Eğer böyle değil de keyfince yaşamayı tercih eder, halk ifadesiyle har vurup harman savurursa bir zaman sonra –maalesef günümüzde olduğu gibi- yeryüzünü bozup atması mukadderdir. Allah Teâlâ Kur’an’da şöyle buyurur:
“Allah’ın buyruklarını umursamayan şu insanların kendi tercihleri ile yaptıkları işler yüzünden karada ve denizde (bütün dünyada) bozukluk ortaya çıktı, nizam bozuldu. Doğru yola ve isabetli tutuma dönme fırsatı vermek için Allah, yaptıklarının bazı kötü neticelerini onlara tattırır.” (Rum Suresi, 30/41).

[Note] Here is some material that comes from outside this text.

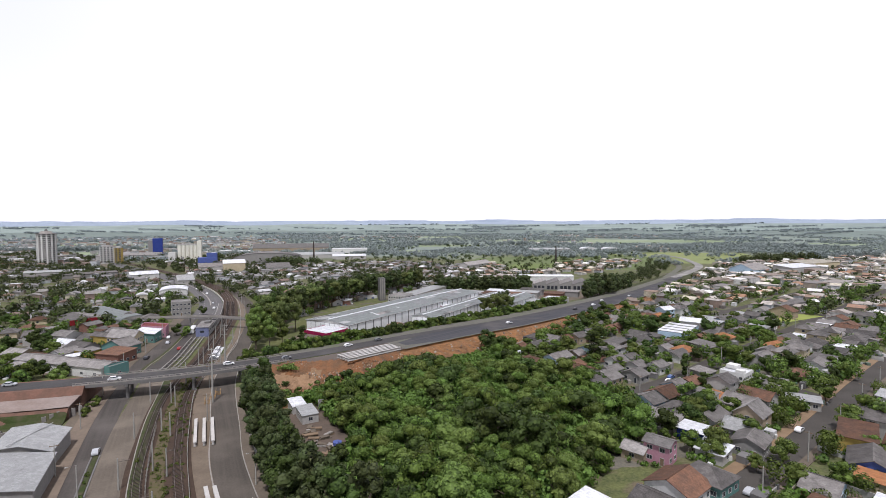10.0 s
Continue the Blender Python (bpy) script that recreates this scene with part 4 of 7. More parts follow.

Ayette de buyrulduğu gibi, şu an yaşadığımız çevre problemleri ve kendi kendimize ettiklerimizin neticesi olan bugünkü kötü durum, insanoğlunun kendine gelerek Allah’ın istediği istikamette yeryüzünü değerlendirmesiyle düzelecektir. Bu da, tamamen inançla alakalıdır. Evet, inanmış insanlar çoğalıp güçlenerek ve inandıkları değerleri yaşayarak yeryüzündeki esas konumlarına sahip oluncaya kadar yeryüzündeki bu dengesizlik, kirlilik, israf ve hoyratlık devam edeceğe benzer.